It is strange to see a tiny fishing village in East Cork provide a global image for a media world currently dominated by Coronavirus cruises, Apple warnings, Love Island tragedies and a Bloomberg presidential charge. Ironically, the ghost freighter ship washed up on the rocks of Ballycotton might represent the watershed event that will endure as the world inevitably moves on to other news stories. Yes, air travel to and from China has collapsed by up to 90% but it will recover. However, the information vacuum surrounding the current state of the Chinese economy and critical supply chains in global trade is certain to raise more fundamental questions about the latter.
Global trade is not just under attack from a mystery virus. The rise of populism (or anti-globalism), 5G cybersecurity fears and the ESG revolution in investment will find China at the epicentre of all three developments.
Global trade is critically dependent on China and that may not be sustainable as these three trends develop. The US Chamber of Commerce has stated that more than 60% of its member firms with Chinese manufacturing facilities have no contingency plans for a prolonged shut down of their operations in the Middle Kingdom. This should prompt a serious strategic re-think on concentration risks in supply chains. However, not all the news on trade is gloomy. China, in fact, might be the leading light on the future of trade.

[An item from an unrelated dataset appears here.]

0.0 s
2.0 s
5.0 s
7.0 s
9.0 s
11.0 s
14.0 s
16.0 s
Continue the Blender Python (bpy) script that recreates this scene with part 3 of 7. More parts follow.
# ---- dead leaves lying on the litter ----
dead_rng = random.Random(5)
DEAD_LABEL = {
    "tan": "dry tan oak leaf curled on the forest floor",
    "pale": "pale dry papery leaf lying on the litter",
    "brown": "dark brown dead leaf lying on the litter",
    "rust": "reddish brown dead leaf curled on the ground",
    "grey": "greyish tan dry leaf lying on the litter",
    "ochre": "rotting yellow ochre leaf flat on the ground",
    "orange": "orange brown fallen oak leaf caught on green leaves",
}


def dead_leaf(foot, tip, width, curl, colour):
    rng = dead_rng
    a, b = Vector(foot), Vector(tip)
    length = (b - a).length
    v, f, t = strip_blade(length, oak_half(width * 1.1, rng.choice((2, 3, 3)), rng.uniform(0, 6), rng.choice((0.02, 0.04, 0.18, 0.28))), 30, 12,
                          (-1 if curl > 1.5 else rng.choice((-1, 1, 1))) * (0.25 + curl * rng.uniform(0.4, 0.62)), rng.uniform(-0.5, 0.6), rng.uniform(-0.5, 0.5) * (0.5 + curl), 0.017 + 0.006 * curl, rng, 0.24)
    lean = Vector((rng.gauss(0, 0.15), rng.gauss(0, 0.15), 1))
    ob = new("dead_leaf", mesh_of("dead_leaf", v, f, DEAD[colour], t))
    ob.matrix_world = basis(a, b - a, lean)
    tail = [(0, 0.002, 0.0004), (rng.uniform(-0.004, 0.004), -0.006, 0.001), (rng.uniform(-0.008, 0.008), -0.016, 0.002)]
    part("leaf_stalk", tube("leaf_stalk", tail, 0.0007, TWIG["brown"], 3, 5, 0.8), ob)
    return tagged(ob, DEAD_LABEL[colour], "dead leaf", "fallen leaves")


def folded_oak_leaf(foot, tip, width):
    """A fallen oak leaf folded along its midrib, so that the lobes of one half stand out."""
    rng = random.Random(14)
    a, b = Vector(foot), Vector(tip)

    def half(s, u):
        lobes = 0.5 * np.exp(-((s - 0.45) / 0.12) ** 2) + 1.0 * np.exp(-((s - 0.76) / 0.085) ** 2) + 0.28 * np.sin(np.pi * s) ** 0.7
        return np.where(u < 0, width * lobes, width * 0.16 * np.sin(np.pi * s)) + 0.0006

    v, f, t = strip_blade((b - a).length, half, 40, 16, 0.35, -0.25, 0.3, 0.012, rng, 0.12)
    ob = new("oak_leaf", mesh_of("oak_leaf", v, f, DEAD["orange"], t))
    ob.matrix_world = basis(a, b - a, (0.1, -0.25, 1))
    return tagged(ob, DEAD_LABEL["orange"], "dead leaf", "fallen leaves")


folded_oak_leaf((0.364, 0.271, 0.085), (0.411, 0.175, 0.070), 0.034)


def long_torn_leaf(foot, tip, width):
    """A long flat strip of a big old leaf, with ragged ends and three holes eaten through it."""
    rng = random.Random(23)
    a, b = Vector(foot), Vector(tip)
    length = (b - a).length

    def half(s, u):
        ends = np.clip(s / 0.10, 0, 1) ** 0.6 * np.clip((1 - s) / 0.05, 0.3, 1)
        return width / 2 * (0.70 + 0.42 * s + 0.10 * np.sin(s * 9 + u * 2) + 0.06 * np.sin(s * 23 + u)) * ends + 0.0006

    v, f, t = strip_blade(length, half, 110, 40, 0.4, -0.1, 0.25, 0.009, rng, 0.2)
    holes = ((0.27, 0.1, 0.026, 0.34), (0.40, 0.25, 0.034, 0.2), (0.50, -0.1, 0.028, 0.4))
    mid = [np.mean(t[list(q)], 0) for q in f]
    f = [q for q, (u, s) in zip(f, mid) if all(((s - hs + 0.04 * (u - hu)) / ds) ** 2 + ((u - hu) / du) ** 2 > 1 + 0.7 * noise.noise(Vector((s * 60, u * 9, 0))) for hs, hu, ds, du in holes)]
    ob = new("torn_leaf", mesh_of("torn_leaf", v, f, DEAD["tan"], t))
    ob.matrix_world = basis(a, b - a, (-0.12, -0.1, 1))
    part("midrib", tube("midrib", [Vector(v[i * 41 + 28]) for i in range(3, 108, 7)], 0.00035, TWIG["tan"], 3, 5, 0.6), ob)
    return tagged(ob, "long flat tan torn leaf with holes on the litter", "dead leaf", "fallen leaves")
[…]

Think of trade and blocks, not rocks. Specifically, blockchains. Blockchain technology has been associated with crypto-currencies and understandably conjures up images of complexity, volatility and significant risk. However, blockchain technology can deliver significant benefits to global trade in terms of finance and security without ever touching currency units. Blockchain type solutions involve some form of private/secure digital channel to execute a transfer of goods/services in exchange for payment. The slightly more ‘techno-speak’ term is distributed ledger technologies (DLT). Note no mention of currencies or crypto!

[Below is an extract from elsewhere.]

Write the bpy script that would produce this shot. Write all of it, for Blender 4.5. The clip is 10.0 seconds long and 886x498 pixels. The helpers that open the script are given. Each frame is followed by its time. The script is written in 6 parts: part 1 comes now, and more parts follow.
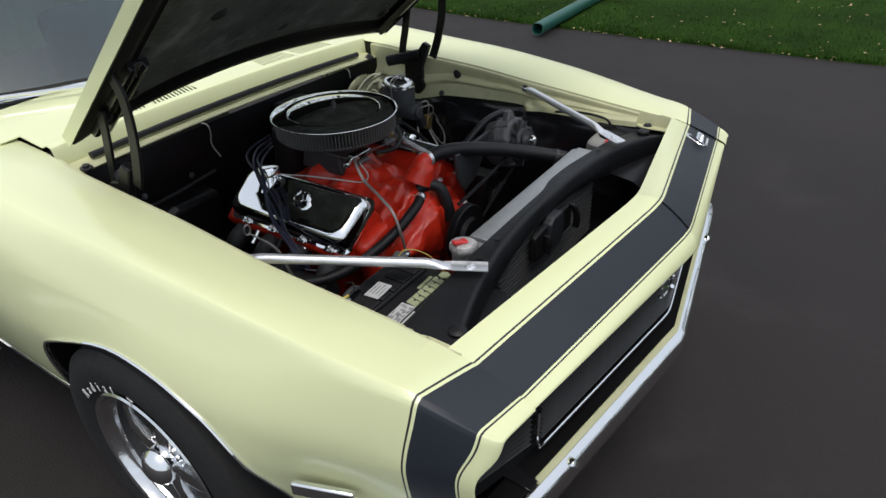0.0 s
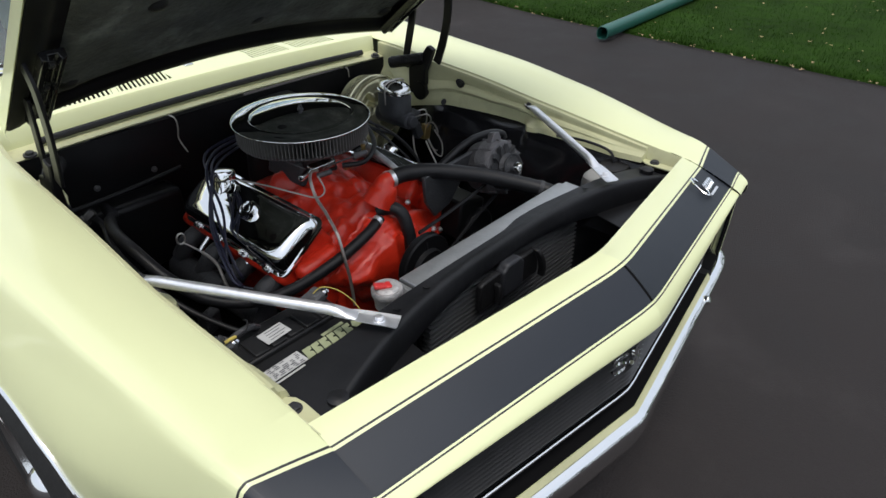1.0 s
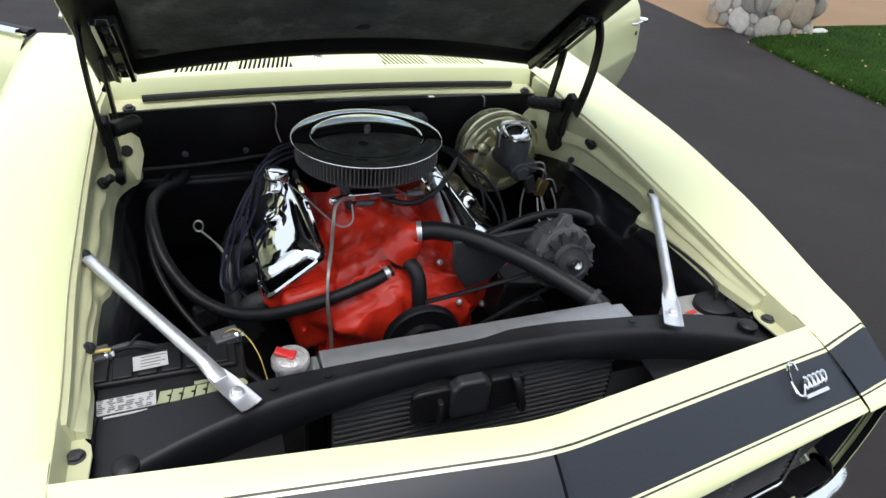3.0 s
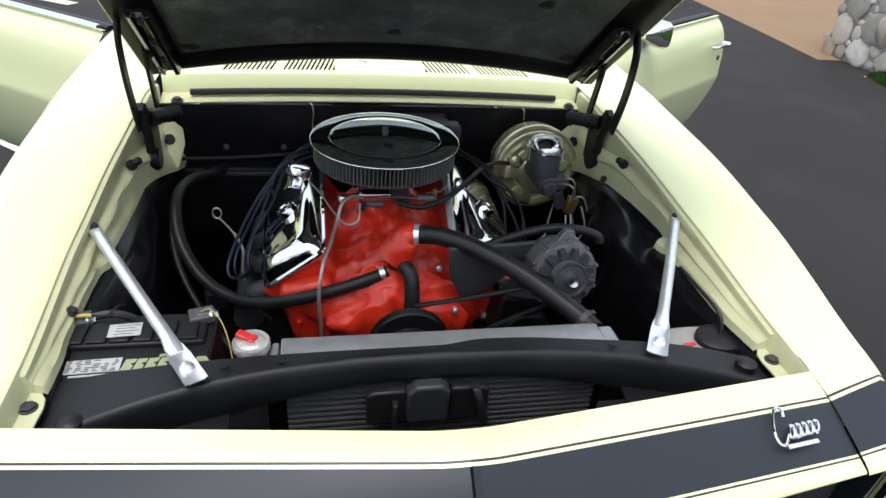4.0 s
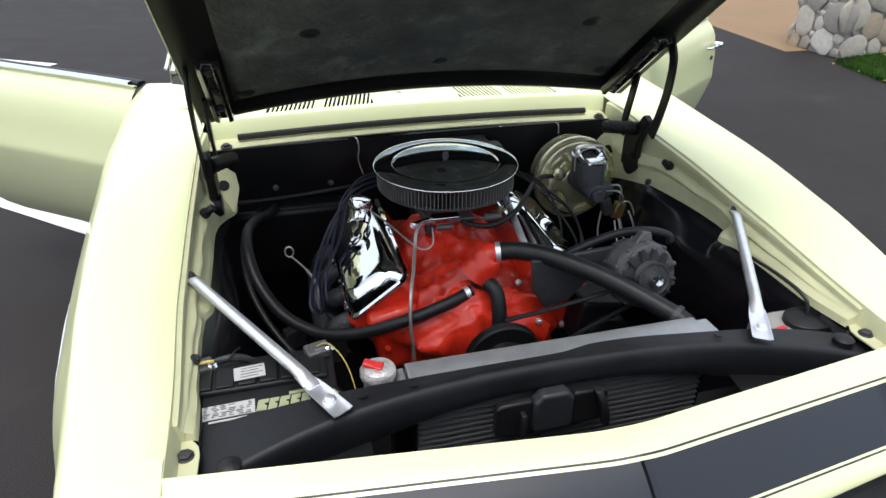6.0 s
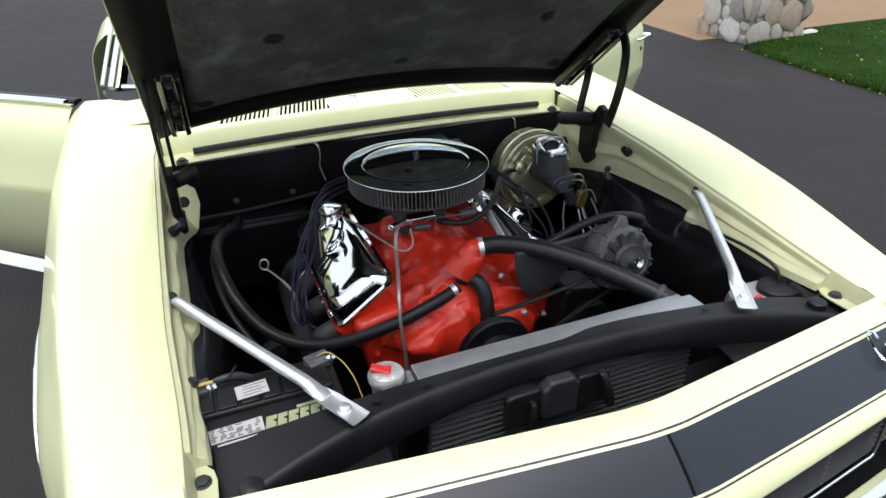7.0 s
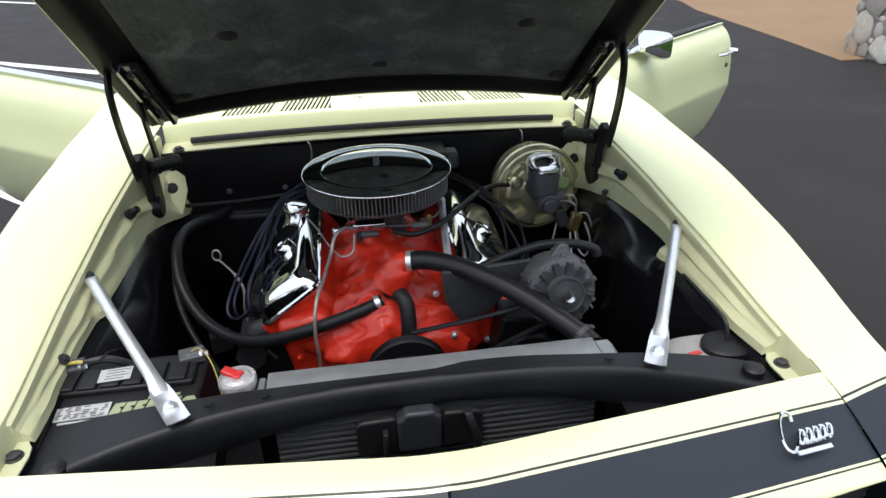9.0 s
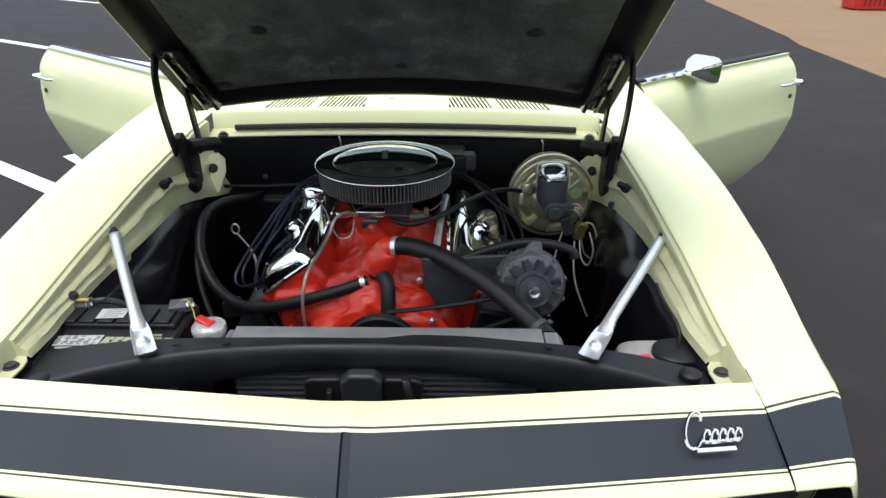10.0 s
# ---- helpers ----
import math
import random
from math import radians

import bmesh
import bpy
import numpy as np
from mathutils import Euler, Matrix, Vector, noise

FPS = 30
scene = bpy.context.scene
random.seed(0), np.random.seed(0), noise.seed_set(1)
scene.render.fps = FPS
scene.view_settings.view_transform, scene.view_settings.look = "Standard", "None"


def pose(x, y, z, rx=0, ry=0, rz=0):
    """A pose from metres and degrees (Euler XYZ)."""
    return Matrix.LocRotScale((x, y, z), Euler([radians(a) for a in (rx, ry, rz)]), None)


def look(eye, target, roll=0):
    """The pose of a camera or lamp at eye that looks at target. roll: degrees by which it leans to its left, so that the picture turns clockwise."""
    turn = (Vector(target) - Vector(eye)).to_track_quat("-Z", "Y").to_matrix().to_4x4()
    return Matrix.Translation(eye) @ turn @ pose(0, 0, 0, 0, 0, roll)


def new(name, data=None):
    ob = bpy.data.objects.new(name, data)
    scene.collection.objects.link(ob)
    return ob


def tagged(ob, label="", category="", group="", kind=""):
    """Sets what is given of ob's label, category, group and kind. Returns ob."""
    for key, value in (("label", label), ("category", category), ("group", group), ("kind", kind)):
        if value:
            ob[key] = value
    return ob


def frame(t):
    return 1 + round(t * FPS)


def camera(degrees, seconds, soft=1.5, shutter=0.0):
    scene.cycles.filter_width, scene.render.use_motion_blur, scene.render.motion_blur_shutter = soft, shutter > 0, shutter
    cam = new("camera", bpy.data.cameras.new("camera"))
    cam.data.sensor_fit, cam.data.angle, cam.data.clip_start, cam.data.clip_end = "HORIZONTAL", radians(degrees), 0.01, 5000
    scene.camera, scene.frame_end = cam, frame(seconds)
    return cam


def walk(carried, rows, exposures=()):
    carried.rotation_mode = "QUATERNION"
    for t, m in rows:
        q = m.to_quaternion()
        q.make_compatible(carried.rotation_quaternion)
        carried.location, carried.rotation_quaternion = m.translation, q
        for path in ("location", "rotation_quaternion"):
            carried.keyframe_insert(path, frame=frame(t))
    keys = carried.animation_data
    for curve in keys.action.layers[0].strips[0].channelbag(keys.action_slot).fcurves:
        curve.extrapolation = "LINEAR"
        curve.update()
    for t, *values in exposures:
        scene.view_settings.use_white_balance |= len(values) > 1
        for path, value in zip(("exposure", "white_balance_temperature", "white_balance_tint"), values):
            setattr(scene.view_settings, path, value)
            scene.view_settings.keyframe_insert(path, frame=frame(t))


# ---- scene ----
cam = camera(69.2, 10.0)
PATH = [
    (0, (-1.309, -0.544, 1.464), (0.085, 0.432, 0.412), -2.6),
    (0.5, (-1.133, -0.581, 1.474), (0.199, 0.483, 0.428), -1.2),
    (1, (-0.972, -0.641, 1.458), (0.283, 0.487, 0.384), -0.0),
    (1.5, (-0.769, -0.717, 1.464), (0.279, 0.609, 0.394), 0.6),
    (2, (-0.626, -0.743, 1.452), (0.212, 0.714, 0.369), 0.6),
    (2.5, (-0.502, -0.698, 1.456), (0.233, 0.811, 0.368), 2.5),
    (2.7, (-0.456, -0.688, 1.458), (0.25, 0.838, 0.375), 3.9),
    (3.8, (-0.204, -0.748, 1.439), (0.217, 0.912, 0.407), 5.3),
    (4, (-0.179, -0.753, 1.437), (0.188, 0.917, 0.4), 5.0),
    (4.5, (-0.153, -0.761, 1.44), (0.111, 0.933, 0.411), 2.5),
    (5, (-0.193, -0.765, 1.447), (0.099, 0.931, 0.429), 2.4),
    (5.5, (-0.293, -0.765, 1.447), (0.071, 0.936, 0.46), 1.6),
    (5.7, (-0.345, -0.759, 1.446), (0.037, 0.941, 0.465), 1.0),
    (6.8, (-0.501, -0.712, 1.416), (0.127, 0.931, 0.463), -1.1),
    (7, (-0.514, -0.711, 1.43), (0.125, 0.92, 0.465), -1.1),
    (7.5, (-0.504, -0.724, 1.435), (0.148, 0.9, 0.466), -1.5),
    (8, (-0.417, -0.76, 1.438), (0.195, 0.881, 0.473), -1.5),
    (8.5, (-0.227, -0.778, 1.428), (0.199, 0.929, 0.476), -1.2),
    (9, (-0.083, -0.765, 1.409), (0.174, 0.979, 0.465), -1.2),
    (9.5, (0.016, -0.817, 1.396), (0.156, 0.949, 0.468), -0.7),
    (10, (0.132, -0.884, 1.384), (0.127, 0.909, 0.498), 0.4),
]
EXPOSURES = [(0, -0.26, 6500, 10), (1.0, -0.12, 6480, 10), (2.5, 0.17, 6400, 10), (4.0, 0.38, 6340, 10), (7.0, 0.38, 6340, 10), (10.0, 0.37, 6340, 10)]
walk(cam, [(t, look(eye, target, roll)) for t, eye, target, roll in PATH], EXPOSURES)

# ---- light: a bright overcast sky with a weak, wide sun ----
world = bpy.data.worlds.new("overcast")
scene.world = world
world.use_nodes = True
wn = world.node_tree.nodes
wl = world.node_tree.links
sky = wn.new("ShaderNodeTexSky")
sky.sky_type = "NISHITA"
sky.sun_disc = False
sky.sun_elevation = radians(74)
sky.sun_rotation = radians(220)
sky.dust_density = 6.0
sky.air_density = 1.0
haze = wn.new("ShaderNodeMix")
haze.data_type = "RGBA"
haze.inputs[0].default_value = 0.7
haze.inputs[7].default_value = (6.3, 6.85, 7.5, 1)
wl.new(sky.outputs[0], haze.inputs[6])
wl.new(haze.outputs[2], wn["Background"].inputs[0])
wn["Background"].inputs[1].default_value = 0.165
sun_data = bpy.data.lights.new("sun", "SUN")
sun_data.energy = 1.6
sun_data.angle = radians(25)
sun_data.color = (1.0, 0.97, 0.92)
sun = new("sun", sun_data)
sun.matrix_world = look((-2.2, -2.6, 12.0), (0, 0, 0))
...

As you can see in the language used above, technology is in effect digitizing a contract. In the context of trade, the creation of a digital contract can be enhanced further by adding additional automated/ functions customized for the contracting parties. Remember Nokia mobile phones. Now think Android or iOS powered smartphones. The former is now “a ghost”, the latter two now control 99% of the market. Step forward “smart contracts” and watch the world of trade transformed. Not yet transformed, but the Chinese are once again blazing a trail on trade. Research firm, IDC, believes 85% of China’s container shipping will be contracted and tracked using blockchain by 2024. A staggering 50% of these contracts will utilize blockchain-powered cross-border payments. The key benefits of smart contracts can be summarized as follows:
- Privacy: Blockchain technology facilitates coded privacy exclusive to the contracting parties.
- Security: The elimination of 3rd parties reduces cyber-security risks and the irreversible nature of the multi-ledger(evidenced) code in the digital contract prevents fraud/alterations.
- Environment: The elimination of mountains of paperwork is an obvious digital dividend.
- Personnel: Staff retention and engagement in higher-value activities deliver financial benefits in their own right as repetitive administration workloads are reduced.
- Funding: Trade requires funding. Banks are enthusiastic promoters of trade growth as they can earn fees on facilitating funding that growth.
- Timely Payments: We said the contracts would be smart. Not only are the contracts digitally recording the agreement, but they are also coded to execute performance ie when goods/services are verified as received, payment is triggered automatically. For smaller businesses, this is seriously good news on the cash flow front. Also, it should, in an ESG world, improve the behaviour of larger corporates who have been guilty of delayed payments to fund their own activities. In a more monitored future, it could be considered “suspicious” if a firm was unwilling to sign up to a smart contract…..
Global trade is temporarily on the rocks but it will bounce back and then face other structural challenges associated with China. Change is inevitable, as is risk and opportunity. For trade sceptics, it might surprise to read this writer’s view that companies who embrace change and smart solutions can still profit from following China. Then again, the view from Ballycotton’s cliffs has always been uplifting.